Sekaitan dengan itu, model pembinaan profesi yang telah mapan seperti masyarakat dokter harus menjadi rujukan ketika membangun profesi guru. Dalam masyarakat profesi dokter, asosiasi profesi melalui kolegium secara intensif berperan proaktif dalam pembinaan profesionalisme calon dokter dan dokter guna menjamin diberikannya layanan medik yang berkualitas bagi masyarakat. Karena berbagai kendala hal itu belum dapat diperankan oleh asosiasi profesi guru. Sebagai contoh, sertifikasi profesi guru masih dilakukan oleh perguruan tinggi yang seyogyanya dilakukan oleh asosiasi profesi sebagaimana dilakukan dalam masyarakat kedokteran. Begitu juga dalam mengembangkan peningkatan profesionalisme berkelanjutan (CPD atau Continuous Professional Development) yang menjadi keharusan dalam pembinaan profesi, asosiasi guru belum menjadi tuan di rumahnya sendiri sebagaimana asosiasi dokter, pengacara, akuntan dan lain sebagainya. Oleh sebab itu, sambil menunggu asosiasi profesi guru mampu memainkan peran dimaksud, sebagian besar inisiasi dan penyelenggaraan pembinaan dan pengelolaan pelaksanaan tugas profesi guru hingga kini masih memerlukan campur tangan instansi struktural yaitu Kementerian Pendidikan Nasional melalui Direktorat Jenderal Peningkatan Mutu Pendidik dan Tenaga Kependidikan (PMPTK).
Dari uraian di atas dapat dinyatakan bahwa eksistensi Ditjen PMPTK tidak sekedar untuk menangani administrasi personalia guru dan tenaga kependidikan lainnya. Tetapi, lebih dari itu memfasilitasi masyarakat guru membangun profesionalisme anggotanya setara dengan profesi lain yang telah mapan dan memiliki kebanggaan profesi.

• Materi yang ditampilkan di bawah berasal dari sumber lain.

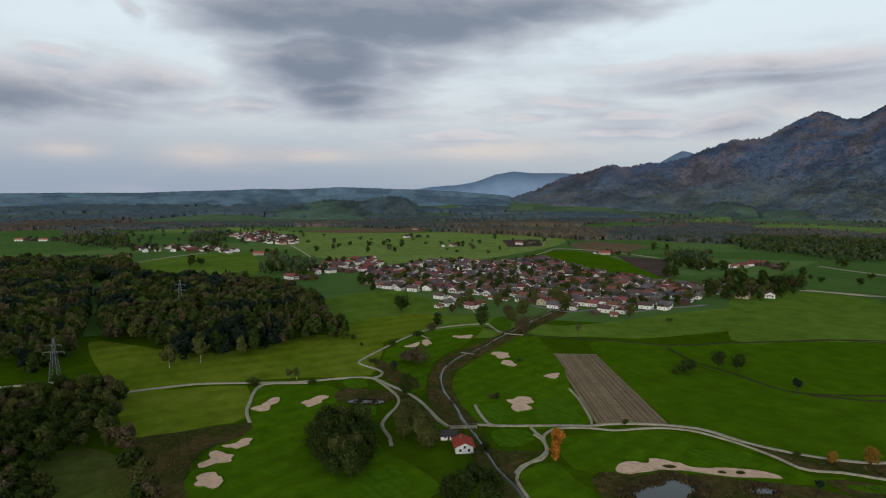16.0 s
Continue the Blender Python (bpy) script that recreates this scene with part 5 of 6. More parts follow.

Melihat hakekat tantangannya, masih diperlukan waktu untuk membenahi dunia profesi guru secara komprehensif.
DAMPAK PELEBURAN
Setidaknya ada 3 (tiga) dampak negatif yang paling signifikan nantinya jika Ditjen PMPTk dilebur menjadi salah satu unit di masing-masing Ditjen Manajemen Pendidikan Dasar dan Ditjen Manajemen Pendidikan Menengah.
Pertama, menurunnya jenjang eselon unit yang mengelola permasalahan profesi guru. Seperti sebelum berdirinya Ditjen PMPTK, unit pembina guru pada jenjang eselon 2 memiliki “bargaining power” yang kurang kuat dalam mengusulkan kebijakan baik ke dalam maupun keluar struktur Meneg Diknas seperti; Kemeneg PAN, PGRI,dan BKN. Kedua, pembinaan guru sebagai profesi akan beralih kembali ke pengelolaan guru yang didominasi oleh nuansa adminsitrasi kepegawaian. Padahal, masih banyak tugas masalah pembangunan profesi guru yang tidak hanya bersifat sitematis tetapi sistemik. Ketiga, dengan pengelolaan dan pembinaan guru diselenggarakan oleh sejumlah unit yang terpisah, akan timbul hambatan koordinasi sehingga memungkinkan adanya sejumlah usulan kebijakan berbeda yang justru kontraproduktif bagi pembinaan guru sebagai profesi yang kini sudah mengarah pada “track” yang benar.
EPILOG
Usulan untuk membelah Ditjen Mandikdasmen menjadi Ditjen Pendidikan Dasar dan Ditjen Pendidikan Menengah tetap diteruskan karena memang menjanjikan konstribusi yang positif terhadap pengelolaan sistem pendidikan dasar dan menengah. Namun, usulan tersebut tidak boleh diajukan dengan menerapkan teori peluang yaitu disertai dengan gagasan peleburan Ditjen PMPTK yang memegang peran strategis dalam upaya meningkatkan kualitas sistem pendidikan nasional secara utuh dan menyeluruh. Oleh sebab itu, jalan tengah yang justru sinergis adalah memadukan usulan pembelahan Ditjen Mandikdasmen sekaligus reformasi Ditjen PMPTK dalam satu paket usulan kebijakan. Jika usulan tersebut diterima, akan diperoleh manfaat lebih signifikan yaitu efektivitas penyelenggaraan sekolah yang ditunjang oleh keberhasilan pembinaan profesionalisme guru sekaligus. Dengan alasan yang kuat dan rasional serta dilandasi oleh azas manfaat, masih dimungkinkan adanya dispensasi untuk memiliki unit utama setingkat eselon satu dalam jumlah yang melebihi ketentuan Kemeneg PAN. Mengapa tidak gagasan akomodatif dan produktif seperti itu yang diupayakan sehingga kita dalam membangun Guru sebagai Insan Profesi yang Profesional tidak berjalan mundur.